───── Provided material

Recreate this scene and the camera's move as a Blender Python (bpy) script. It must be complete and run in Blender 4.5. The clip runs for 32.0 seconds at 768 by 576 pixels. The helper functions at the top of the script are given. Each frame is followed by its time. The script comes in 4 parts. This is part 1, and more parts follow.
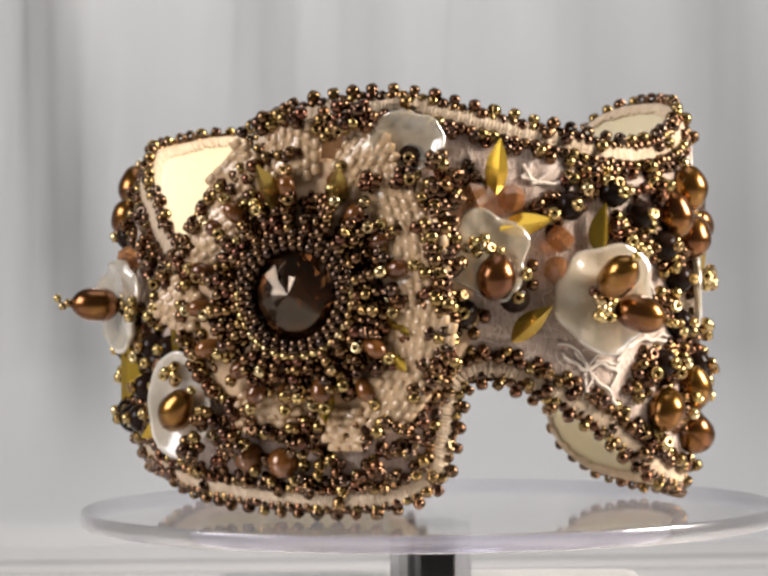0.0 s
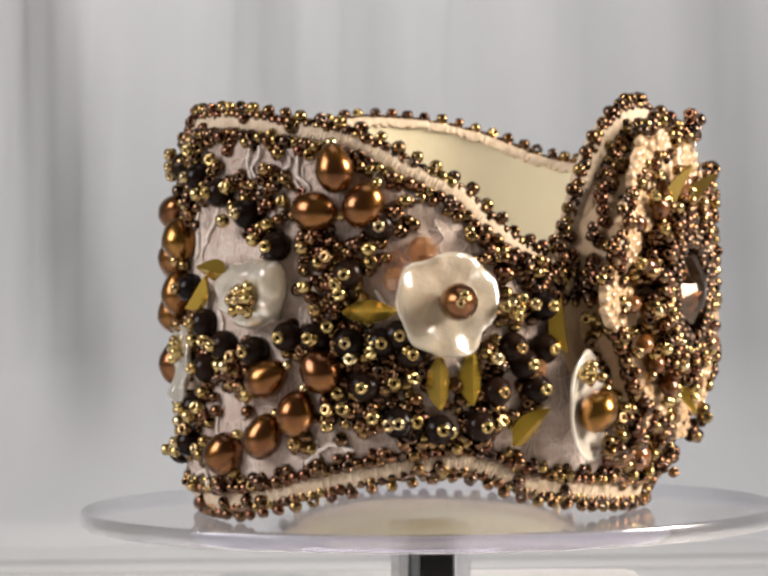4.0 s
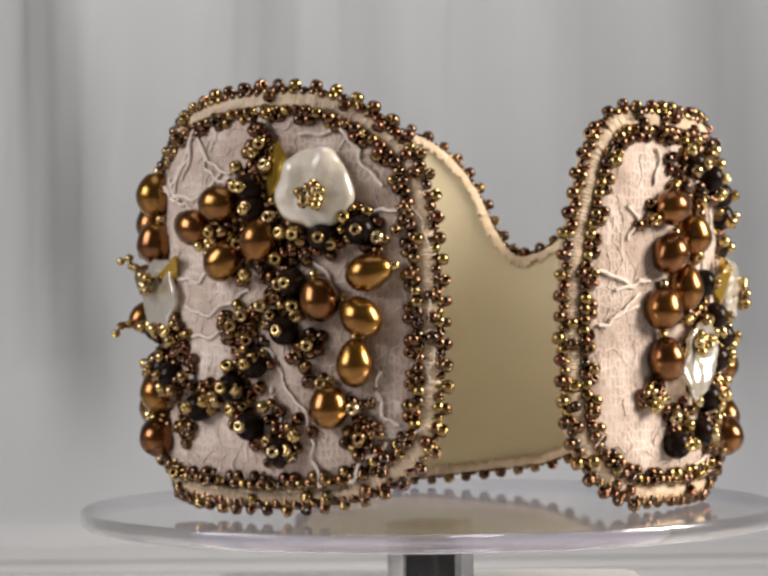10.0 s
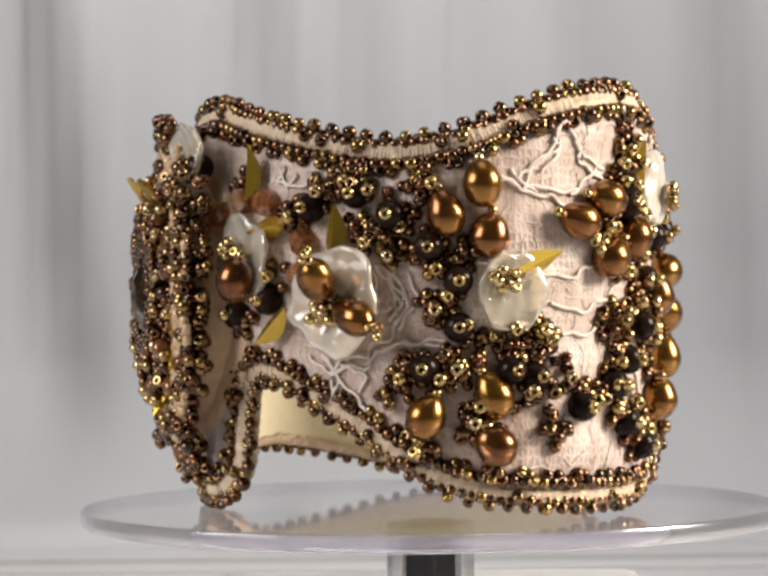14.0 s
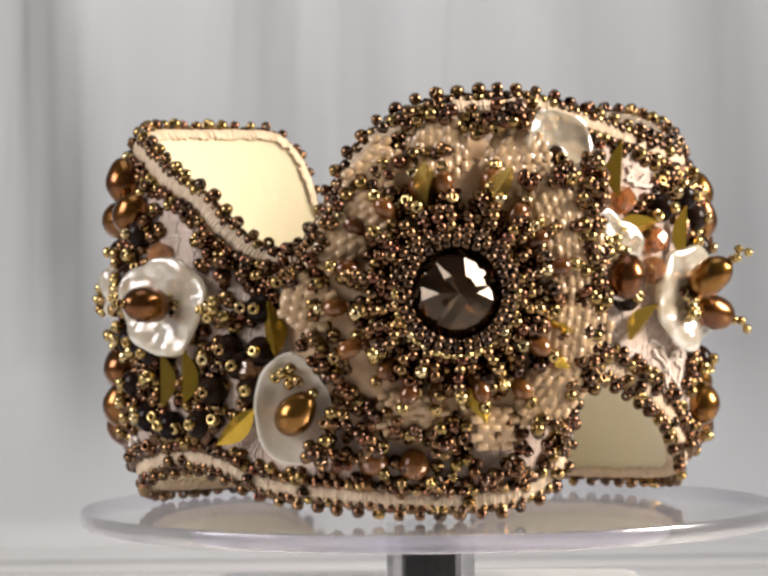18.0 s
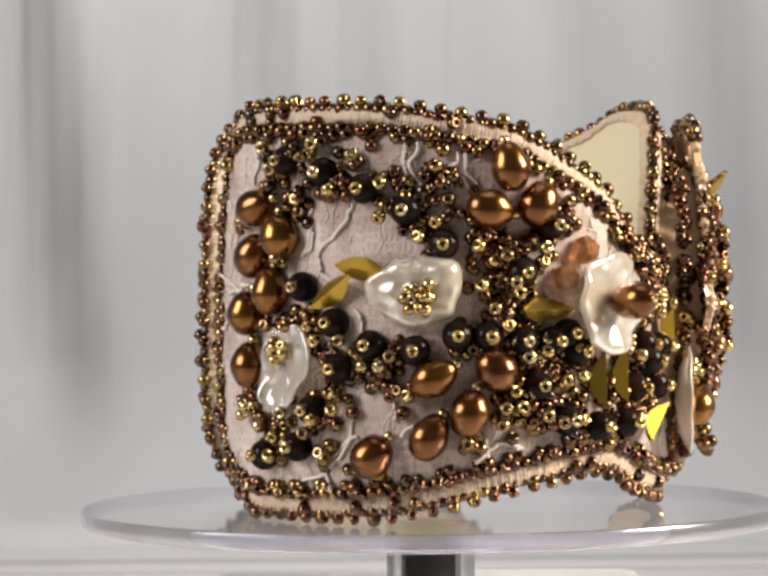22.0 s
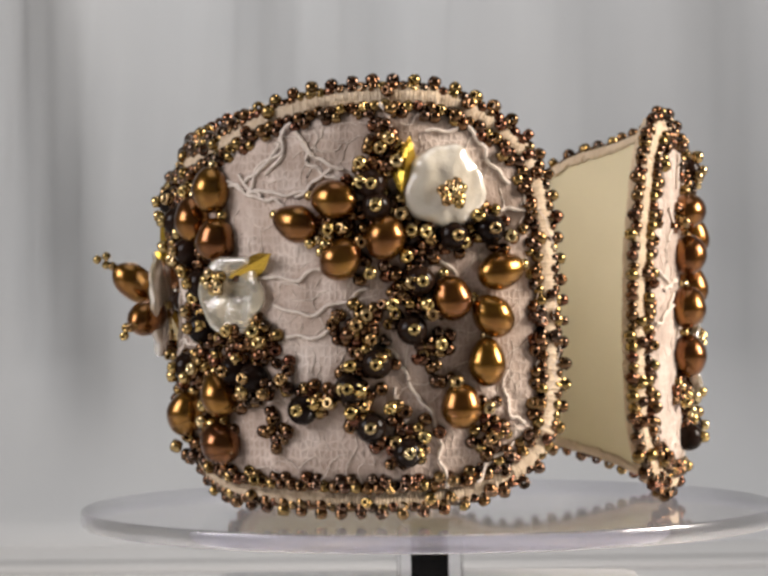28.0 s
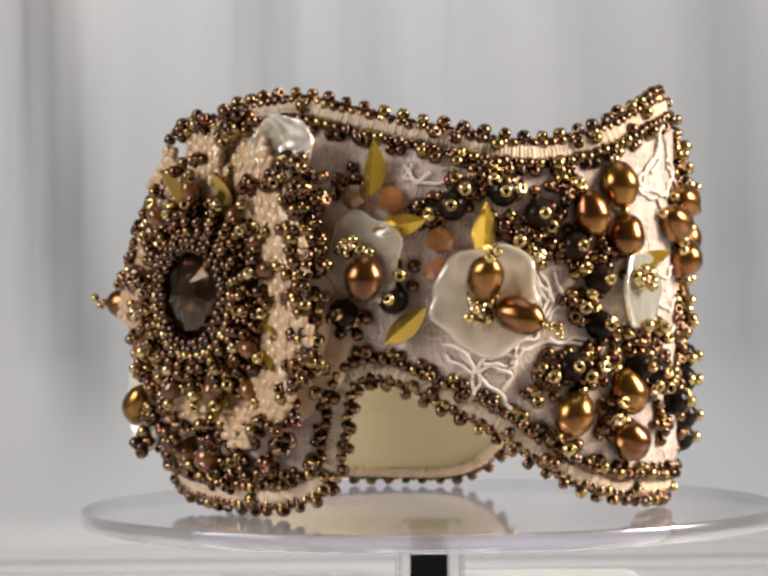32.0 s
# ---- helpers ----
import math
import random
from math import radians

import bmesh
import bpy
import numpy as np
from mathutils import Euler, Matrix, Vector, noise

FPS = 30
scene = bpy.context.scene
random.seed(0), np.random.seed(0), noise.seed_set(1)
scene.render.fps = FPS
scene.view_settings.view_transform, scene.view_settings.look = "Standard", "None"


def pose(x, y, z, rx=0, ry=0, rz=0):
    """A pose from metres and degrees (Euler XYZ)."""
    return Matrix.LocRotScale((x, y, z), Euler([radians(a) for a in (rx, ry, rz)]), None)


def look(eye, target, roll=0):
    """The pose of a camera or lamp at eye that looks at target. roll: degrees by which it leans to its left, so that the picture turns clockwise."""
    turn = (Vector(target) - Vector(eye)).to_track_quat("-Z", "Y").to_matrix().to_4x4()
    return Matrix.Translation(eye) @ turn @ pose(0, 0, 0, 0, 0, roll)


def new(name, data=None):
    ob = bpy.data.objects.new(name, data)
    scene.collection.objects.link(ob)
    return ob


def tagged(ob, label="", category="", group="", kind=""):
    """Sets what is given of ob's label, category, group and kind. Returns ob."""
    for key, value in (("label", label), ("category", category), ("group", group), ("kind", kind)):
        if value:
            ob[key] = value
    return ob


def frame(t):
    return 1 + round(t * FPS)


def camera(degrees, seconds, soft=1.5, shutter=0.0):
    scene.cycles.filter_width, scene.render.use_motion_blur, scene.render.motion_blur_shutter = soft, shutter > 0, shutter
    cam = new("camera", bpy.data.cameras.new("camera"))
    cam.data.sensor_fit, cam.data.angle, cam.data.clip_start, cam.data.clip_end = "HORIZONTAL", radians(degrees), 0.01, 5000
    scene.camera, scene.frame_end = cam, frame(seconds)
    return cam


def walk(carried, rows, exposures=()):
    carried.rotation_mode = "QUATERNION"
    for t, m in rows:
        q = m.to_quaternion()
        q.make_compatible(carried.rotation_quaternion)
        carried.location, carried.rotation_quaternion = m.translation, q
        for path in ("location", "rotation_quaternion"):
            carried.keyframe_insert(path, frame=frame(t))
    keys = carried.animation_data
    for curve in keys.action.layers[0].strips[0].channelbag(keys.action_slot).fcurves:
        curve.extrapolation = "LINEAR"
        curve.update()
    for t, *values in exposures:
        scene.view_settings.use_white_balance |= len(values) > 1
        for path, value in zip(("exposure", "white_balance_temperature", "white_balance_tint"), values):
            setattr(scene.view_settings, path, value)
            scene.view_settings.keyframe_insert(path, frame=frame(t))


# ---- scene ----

──────────

- Directions:
Go from the first line of the listing to the line holding "scene.render.fps = FPS" and, please, transcribe those lines exactly, both included, with no pictures.

- Final result:
Recreate this scene and the camera's move as a Blender Python (bpy) script. It must be complete and run in Blender 4.5. The clip runs for 32.0 seconds at 768 by 576 pixels. The helper functions at the top of the script are given. Each frame is followed by its time. The script comes in 4 parts. This is part 1, and more parts follow.
0.0 s
4.0 s
10.0 s
14.0 s
18.0 s
22.0 s
28.0 s
32.0 s
# ---- helpers ----
import math
import random
from math import radians

import bmesh
import bpy
import numpy as np
from mathutils import Euler, Matrix, Vector, noise

FPS = 30
scene = bpy.context.scene
random.seed(0), np.random.seed(0), noise.seed_set(1)
scene.render.fps = FPS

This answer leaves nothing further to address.